Linkify’s SDK Wants To Make Mobile Searches Less Cumbersome

Performing Web searches on a mobile devices is often a fiddly experience that involves flipping between multiple apps and tabs in a single window. (I usually end up juggling my smartphone and tablet to use an app and surf the Internet at the same time). Japanese startup Studio Ousia wants to make mobile searches less tedious for users with its new SDK Linkify.

Linkify, which is now taking sign-ups for its iOS version’s private beta program (an SDK for Android is coming soon and other mobile platforms are in the works), is designed for apps with a lot of text, including news readers like Flipboard. Its machine learning algorithm finds keywords and turns them into links. When a user clicks on that link, a window pops up with results from a search engine or site like Wikipedia. This means they don’t have to open a new tab or get redirected to a browser or another app.

In addition to improving user experience, Linkify can help developers in two ways. First, it encourages people stay longer in an app. Second, Linkify gives developers the option of monetizing through Google Ad Sense by letting them include contextual ads within search results.

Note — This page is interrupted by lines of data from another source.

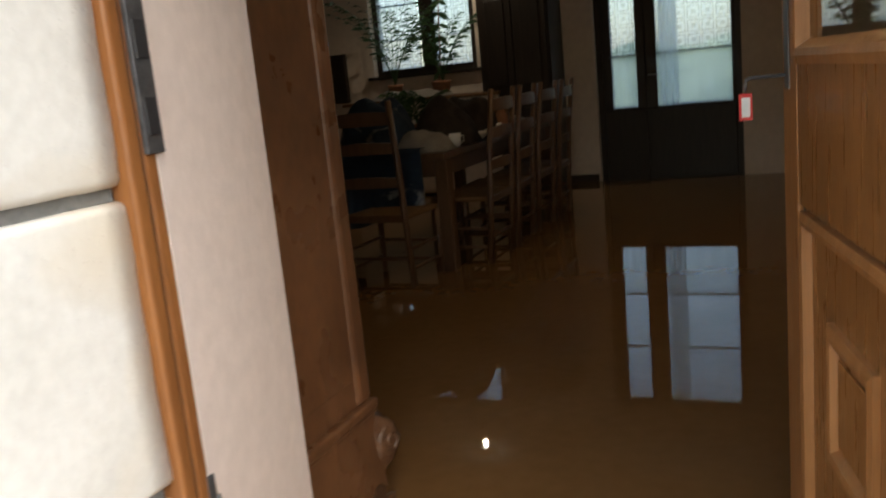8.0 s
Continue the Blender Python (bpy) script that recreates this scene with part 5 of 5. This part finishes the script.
def climber(at, h, label):
    """A tall house plant: a leaning stem with broad pointed leaves close along it."""
    t = thing("house_plant", at, label, "plant")
    part("pot", lathe([(0.055, 0), (0.08, 0.13), (0.088, 0.13), (0.088, 0.15), (0.075, 0.15), (0.07, 0.12)], 20), POT, t, smooth=True)
    stem = [Vector((0.11 * u ** 0.7, 0.01 * math.sin(9 * u), 0.12 + h * u)) for u in [k / 12 for k in range(13)]]
    part("stem", tube(bmesh.new(), stem, 0.009, 6, 0.5), STEM, t, smooth=True)
    for i in range(26):
        u = 0.12 + 0.88 * i / 25
        root = stem[min(12, int(u * 12))]
        a = (0.25 if i % 2 else math.pi - 0.25) + tr.uniform(-0.5, 0.5)
        out = Vector((math.cos(a), 0.5 * math.sin(a), tr.uniform(-0.9, 0.5))).normalized()
        side = out.cross(Vector((0, 1, 0.2))).normalized()
        ln, wd = tr.uniform(0.09, 0.15), tr.uniform(0.022, 0.036)
        bm = bmesh.new()
        rows = []
        for k, w in enumerate((0.1, 0.7, 1.0, 0.85, 0.5, 0.05)):
            mid = root + out * ln * k / 5 - Vector((0, 0, 0.012 * (k / 5) ** 2))
            rows.append([bm.verts.new(mid - side * wd * w), bm.verts.new(mid + Vector((0, -0.004, 0))), bm.verts.new(mid + side * wd * w)])
        for p, q in zip(rows, rows[1:]):
            for k in (0, 1):
                bm.faces.new((p[k], p[k + 1], q[k + 1], q[k]))
        part("leaf", bm, PALM, t, smooth=True)
    return t


climber((-4.055, 9.55, 1.030), 1.44, "tall dark leafy house plant before the window")

dresser = thing("dresser", (-3.10, 9.44, -0.03), "tall very dark wooden dresser against the far wall", "cupboard")
part("body", boxed(-0.36, 0.36, -0.22, 0.29, 0.0, 2.1, bevel=0.008), DARKW, dresser)
for x0, x1 in ((-0.34, -0.005), (0.005, 0.34)):
    for z0, z1 in ((0.08, 0.95), (1.02, 2.0)):
        d = part("door", boxed(x0, x1, -0.242, -0.2205, z0, z1, bevel=0.006), DARKW, dresser)
        part("panel", boxed(x0 + 0.07, x1 - 0.07, -0.25, -0.2425, z0 + 0.08, z1 - 0.08, bevel=0.004), DARKW, d)
part("cornice", boxed(-0.40, 0.40, -0.27, 0.295, 2.101, 2.17, bevel=0.02), DARKW, dresser)
clock = thing("wall_clock", (-5.35, 9.70, 1.15), "dark framed picture on the far wall", "picture")
part("case", boxed(-0.12, 0.12, -0.02, 0.049, -0.12, 0.42, bevel=0.006), DARKW, clock)

# ---- glazed garden door ----
garden_door = tagged(new("door_2"), "dark wooden glazed double door with lace curtains", "door", kind="structure")
garden_door.matrix_basis = pose(0, FAR + 0.12, 0)


def gpart(name, x0, x1, z0, z1, y0=-0.03, y1=0.03, mat_=DARKW, bevel=0.005, label="", parent=None):
    return part(name, boxed(x0, x1, y0, y1, z0, z1, bevel=bevel), mat_, parent or garden_door, label)


gpart("outer_frame", DX0 + 0.001, DX0 + 0.06, -0.03, DTOP - 0.001, -0.05, 0.05)
gpart("outer_frame", DX1 - 0.06, DX1 - 0.001, -0.03, DTOP - 0.001, -0.05, 0.05)
gpart("outer_frame", DX0 + 0.0605, DX1 - 0.0605, DTOP - 0.06, DTOP - 0.001, -0.05, 0.05)
for x0, x1, g0, g1 in ((DX0 + 0.061, -1.945, -2.275, -2.035), (-1.944, DX1 - 0.061, -1.83, -1.125)):
    lf = gpart("leaf_panel", x0, x1, -0.029, 0.70)
    gpart("leaf_stile", x0, g0, 0.7005, 2.455, parent=lf)
    gpart("leaf_stile", g1, x1, 0.7005, 2.455, parent=lf)
    gpart("leaf_rail", g0 + 0.0005, g1 - 0.0005, 0.7005, 0.735, parent=lf)
    gpart("leaf_rail", g0 + 0.0005, g1 - 0.0005, 2.405, 2.455, parent=lf)
    for z in (1.24, 1.82):
        gpart("glazing_bar", g0 + 0.0005, g1 - 0.0005, z - 0.010, z + 0.010, -0.014, 0.014, bevel=0.003, parent=lf)
    for z0, z1 in ((0.736, 1.229), (1.251, 1.809), (1.831, 2.404)):
        pn = gpart("pane", g0 + 0.001, g1 - 0.001, z0, z1, -0.002, 0.002, GLASS, 0.0, parent=lf)
        pn.visible_shadow = False
gpart("lever", -1.92, -1.82, 1.03, 1.045, -0.06, -0.031, STEEL, 0.003, "metal lever handle")


def curtain(name, x0, x1, y, z0, z1, waves, depth, label, mat_=LACE):
    t = thing(name, ((x0 + x1) / 2, y, z1), label, "curtain")
    w = x1 - x0

    def f(u, v):
        return Vector((-w / 2 + w * u, depth * math.sin(u * waves * 6.283) * (0.4 + 0.6 * v), -(z1 - z0) * v))
    part("fabric", sheet(60, 6, f), mat_, t, smooth=True)
    part("rod", tube(bmesh.new(), [(-w / 2 - 0.02, 0.012, 0.004), (w / 2 + 0.02, 0.012, 0.004)], 0.005, 8), STEEL, t, "thin metal curtain rod")


curtain("lace_curtain", -2.28, -2.03, FAR + 0.075, 1.25, 2.42, 4, 0.006, "white lace curtain hung behind the door glass")
curtain("lace_curtain", -1.835, -1.12, FAR + 0.075, 1.25, 2.42, 9, 0.007, "white lace curtain hung behind the door glass")
curtain("net_curtain", -1.80, -1.62, FAR + 0.055, 0.72, 2.43, 3, 0.008, "narrow white net curtain at the glazed door", NET)
curtain("net_curtain", -1.835, -1.12, FAR + 0.080, 0.72, 1.24, 5, 0.003, "fine white net across the lower door glass", NET)
curtain("net_curtain", -2.28, -2.03, FAR + 0.080, 0.72, 1.24, 3, 0.003, "fine white net across the lower door glass", NET)

# ---- side window ----
window_1 = tagged(new("window_1"), "dark framed two light window with lace curtains", "window", kind="structure")
window_1.matrix_basis = pose(0, FAR + 0.12, 0)


def wpart(name, x0, x1, z0, z1, y0=-0.03, y1=0.03, mat_=DARKW, bevel=0.004):
    return part(name, boxed(x0, x1, y0, y1, z0, z1, bevel=bevel), mat_, window_1)


wpart("window_frame", WX0 + 0.001, WX0 + 0.08, WZ0 + 0.001, WZ1 - 0.001)
wpart("window_frame", WX1 - 0.08, WX1 - 0.001, WZ0 + 0.001, WZ1 - 0.001)
wpart("window_frame", WX0 + 0.0805, WX1 - 0.0805, WZ0 + 0.001, WZ0 + 0.07)
wpart("window_frame", WX0 + 0.0805, WX1 - 0.0805, WZ1 - 0.07, WZ1 - 0.001)
wpart("mullion", -4.335, -4.165, WZ0 + 0.0705, WZ1 - 0.0705)
for g0, g1 in ((WX0 + 0.081, -4.3355), (-4.1645, WX1 - 0.081)):
    for z in (1.66, 2.03):
        wpart("glazing_bar", g0, g1, z - 0.01, z + 0.01, -0.014, 0.014, DARKW, 0.002)
    for z0, z1 in ((WZ0 + 0.071, 1.649), (1.671, 2.019), (2.041, WZ1 - 0.071)):
        pn = wpart("pane", g0 + 0.001, g1 - 0.001, z0, z1, -0.002, 0.002, GLASS, 0.0)
        pn.visible_shadow = False
wpart("window_sill", WX0 - 0.05, WX1 + 0.05, WZ0 - 0.035, WZ0, -0.20, -0.031, DARKW)
curtain("lace_curtain", -4.83, -4.34, FAR + 0.075, 1.34, 2.57, 6, 0.006, "white lace curtain on the side window", SHEER)
curtain("lace_curtain", -4.16, -3.75, FAR + 0.075, 1.34, 2.57, 6, 0.006, "white lace curtain on the side window", SHEER)

# ---- garden beyond the glass ----
def far_hedge():
    def f(u, v):
        x = -16 + 26 * u
        return (x, 22 + 0.8 * noise.noise(Vector((x * 0.7, v * 3, 0))), -0.17 + 1.7 * v + 0.25 * v * noise.noise(Vector((x * 0.9, 3, 0))))
    return sheet(60, 8, f)


tagged(setting("backdrop", far_hedge(), HEDGE, smooth=True), "distant green hedge beyond the garden door", "hedge")
lawn = sheet(10, 10, lambda u, v: (-16 + 26 * u, 10.2 + 12 * v, -0.1 + 0.0 * v))
tagged(setting("lawn", lawn, HEDGE), "green lawn behind the house", "lawn")

# ---- lamps ----
pendant = thing("pendant_lamp", (-1.41, 5.70, ROOM_H), "brass pendant bar with three lit golden bulbs", "lamp")
part("stem", tube(bmesh.new(), [(0, 0, -0.001), (0, 0, -0.5)], 0.008, 8), STEEL, pendant)
part("rose", lathe([(0.05, -0.03), (0.06, -0.001)], 20), STEEL, pendant)
part("bar", tube(bmesh.new(), [(0, -0.36, -0.5), (0, 0.36, -0.5)], 0.010, 8), STEEL, pendant)
for x, y in ((-0.02, 0.34), (0.03, -0.04), (-0.02, -0.34)):
    part("shade", lathe([(0.02, -0.53), (0.05, -0.60), (0.054, -0.60), (0.025, -0.51)], 20), STEEL, pendant).location = (x, y, 0.0)
    bm = bmesh.new()
    bmesh.ops.create_uvsphere(bm, u_segments=12, v_segments=8, radius=0.024)
    bmesh.ops.translate(bm, verts=bm.verts[:], vec=(x, y, -0.60))
    part("bulb", bm, BULB, pendant, "lit golden bulb", smooth=True)
spot = thing("ceiling_lamp", (-3.66, 8.92, ROOM_H), "small lit white ceiling lamp", "lamp")
part("housing", lathe([(0.045, -0.05), (0.06, -0.001)], 24), STEEL, spot)
bm = bmesh.new()
bmesh.ops.create_uvsphere(bm, u_segments=14, v_segments=8, radius=0.020)
bmesh.ops.translate(bm, verts=bm.verts[:], vec=(0, 0, -0.075))
part("bulb", bm, BULBW, spot, "lit white bulb", smooth=True)
for lx, ly, lz, watt, tint, kind_ in ((-1.38, 5.66, ROOM_H - 0.66, 2.8, (1.0, 0.68, 0.40), "POINT"), (-3.66, 8.92, ROOM_H - 0.11, 11.0, (1.0, 0.84, 0.66), "SPOT")):
    lamp = new("lamp_light", bpy.data.lights.new("lamp_light", kind_))
    if kind_ == "SPOT":
        lamp.data.spot_size, lamp.data.spot_blend = radians(150), 0.6
    lamp.data.energy, lamp.data.color, lamp.data.shadow_soft_size = watt, tint, 0.02
    lamp.location = (lx, ly, lz)

# ---- stones of the rubble wall ----
def mortar_skin():
    """Uneven lime mortar smeared between the stones."""
    def f(u, v):
        x, z_ = -4.2 + 2.565 * u, -0.15 + 1.75 * v
        p = Vector((x, 0, z_))
        return (x, 1.5895 - 0.013 * max(0.0, noise.noise(p * 8)) - 0.005 * noise.noise(p * 21) - 0.0025 * noise.noise(p * 55), z_)
    return sheet(210, 130, f)


part("mortar_skin", mortar_skin(), MORTAR, wall_front, "uneven grey lime mortar", smooth=True)
NEAR = [(-1.767, -1.651, 0.316, 0.388, 2), (-1.824, -1.650, 0.200, 0.270, 2), (-1.809, -1.645, 0.104, 0.173, 2), (-1.782, -1.662, -0.010, 0.064, 2),
        (-2.185, -1.825, -0.145, 0.030, 3), (-2.014, -1.845, 0.098, 0.180, 1), (-2.200, -2.075, 0.068, 0.150, 3), (-2.046, -1.850, 0.212, 0.285, 1),
        (-1.968, -1.830, 0.300, 0.356, 1), (-1.881, -1.812, 0.414, 0.568, 2), (-1.786, -1.707, 0.680, 0.771, 1), (-1.697, -1.640, 0.677, 0.783, 2),
        (-1.800, -1.645, 0.795, 0.890, 1), (-1.994, -1.830, 0.595, 0.685, 2), (-2.071, -1.966, 0.385, 0.475, 1), (-2.030, -1.850, 0.697, 0.765, 2),
        (-2.020, -1.880, 0.780, 0.868, 1), (-2.142, -2.034, 0.303, 0.347, 2),
        (-2.360, -2.070, 0.596, 0.682, 4), (-2.425, -2.220, 0.395, 0.580, 4), (-2.140, -1.935, 0.488, 0.578, 4), (-2.400, -2.090, 0.705, 0.850, 4), (-2.640, -2.450, 0.480, 0.600, 4), (-2.620, -2.400, 0.625, 0.760, 4)]
stone_r = random.Random(5)
KINDS = {1: RUBBLE, 2: RUBBLE_WARM, 3: RUBBLE_DARK, 4: PALE_RUBBLE}
for i, (x0, x1, z0, z1, kind_) in enumerate(NEAR):
    bm = rubble((x1 - x0) * 1.02, 0.085, (z1 - z0) * 1.04, 3.3 + i * 1.9, 9)
    bmesh.ops.translate(bm, verts=bm.verts[:], vec=((x0 + x1) / 2, {3: 1.585, 4: 1.597}.get(kind_, 1.581), (z0 + z1) / 2))
    part("stone", bm, KINDS[kind_], wall_front, smooth=True)
shapes = []
for i in range(9):
    bm = rubble(1, 1, 1, 50 + i * 2.7, 5)
    me = bpy.data.meshes.new("stone")
    bm.to_mesh(me)
    bm.free()
    me.materials.append((RUBBLE, PALE_RUBBLE, RUBBLE_WARM)[i % 3])
    shapes.append(me)
taken = [(a_ - 0.012, b_ + 0.012, c_ - 0.012, d_ + 0.012) for a_, b_, c_, d_, _ in NEAR] + [(XL - w - 0.02, XL, z0 - 0.012, z1 + 0.03) for z0, z1, w in COURSES]
z = -0.11
count = 0
while z < 1.9:
    h = stone_r.uniform(0.085, 0.15)
    x = -1.63 - stone_r.uniform(0, 0.05)
    while x > -4.6 and count < 285:
        w = stone_r.uniform(0.10, 0.27)
        hh = h * stone_r.uniform(0.72, 0.98)
        zc = z + h / 2 + stone_r.uniform(-0.012, 0.012)
        gap = stone_r.uniform(0.015, 0.045)
        if not any(x - w < b_ and x > a_ and zc - hh / 2 < d_ and zc + hh / 2 > c_ for a_, b_, c_, d_ in taken):
            ob = new("stone", shapes[stone_r.randrange(9)])
            ob.parent = wall_front
            ob.matrix_basis = Matrix.LocRotScale((x - w / 2, 1.604, zc), Euler((0, stone_r.uniform(-0.08, 0.08), 0)), (w * 1.10, stone_r.uniform(0.05, 0.07), hh * 1.08))
            count += 1
            x -= w + gap
        else:
            x -= 0.03
    z += h + stone_r.uniform(0.008, 0.025)
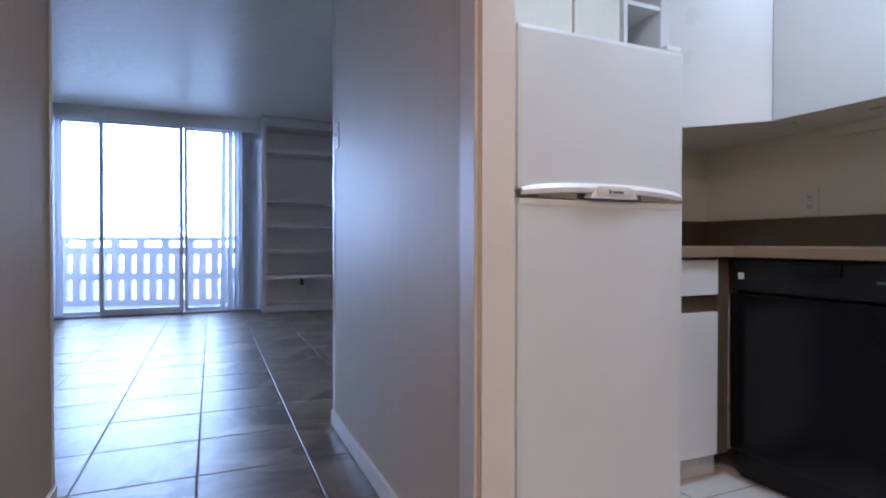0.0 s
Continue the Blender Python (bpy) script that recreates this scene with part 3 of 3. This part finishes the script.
# ---- kitchen ----
fr = thing("refrigerator", "white top-freezer refrigerator with a pebbled finish", "refrigerator")
FX0, FX1, FF = 1.245, 1.785, 1.262
part("body", boxes((FX0 + 0.006, FX1 - 0.006, FF + 0.062, 1.86, 0.03, 1.398), bevel=0.008), FRIDGES, fr, "cream enamel body")
part("gasket", boxes((FX0 + 0.012, FX1 - 0.012, FF + 0.052, FF + 0.062, 0.09, 1.390)), ALMOND, fr, "beige door gasket")
part("freezer_door", boxes((FX0, FX1, FF, FF + 0.052, 1.000, 1.405), bevel=0.012), FRIDGE, fr, "white pebbled freezer door")
dr = part("fridge_door", boxes((FX0, FX1, FF, FF + 0.052, 0.075, 0.972), bevel=0.012), FRIDGE, fr, "white pebbled fridge door")
part("top_cap", boxes((FX0 + 0.004, FX1 - 0.004, FF - 0.002, FF + 0.050, 0.962, 0.980), bevel=0.005), PLASTIC, dr, "white plastic door cap")
part("kick_plate", boxes((FX0 + 0.02, FX1 - 0.02, FF + 0.05, FF + 0.07, 0.012, 0.072)), BLACKM, fr, "dark kick plate")
part("hinge_cap", boxes((FX1 - 0.06, FX1 - 0.006, FF + 0.004, FF + 0.085, 1.406, 1.420), bevel=0.004), PLASTIC, fr)
for z0, z1 in ((1.008, 1.397), (0.083, 0.964)):
    part("door_edge", boxes((FX0 - 0.0025, FX0 + 0.002, FF + 0.010, FF + 0.050, z0, z1), bevel=0.001), FRIDGES, fr, "cream door edge")
hb = bmesh.new()
n = 16
cols = []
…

One of the SDK’s key features is a machine learning algorithm developed by Studio Ousia that pinpoints keywords and then generates relevant links. This means that developers don’t have to pick out words one-by-one, and by linking the most relevant terms, Linkify encourages more users to click on them (and hopefully the contextual ads they find in search results).

“Detecting keywords is still challenging. There are keywords such as Japan that are less helpful for users than specific keywords like Kyoto,” says co-founder Ikuya Yamada. “So we come up with ways to distinguish them from similar parts of speech or words that have similar meanings.”

Based in Tokyo, Studio Ousia developed Linkify because mobile search is a potentially lucrative market, with research firm Bia/Kelsey estimating that the number of mobile searches will exceed desktop searches by 2015. The company’s goal is “enhancing the mobile browsing experience,” Yamada says, which includes touch screen devices as well as mobile search products that used augmented reality supported by the Semantic Web.

Studio Ousia is still looking at monetization strategies for Linkify, which might include taking a cut of ad revenue generated by apps using the SDK. The startup has received about 100 million yen (or about USD $970,000) in funding from Nissay Capital and Seed Technology Capital Partners.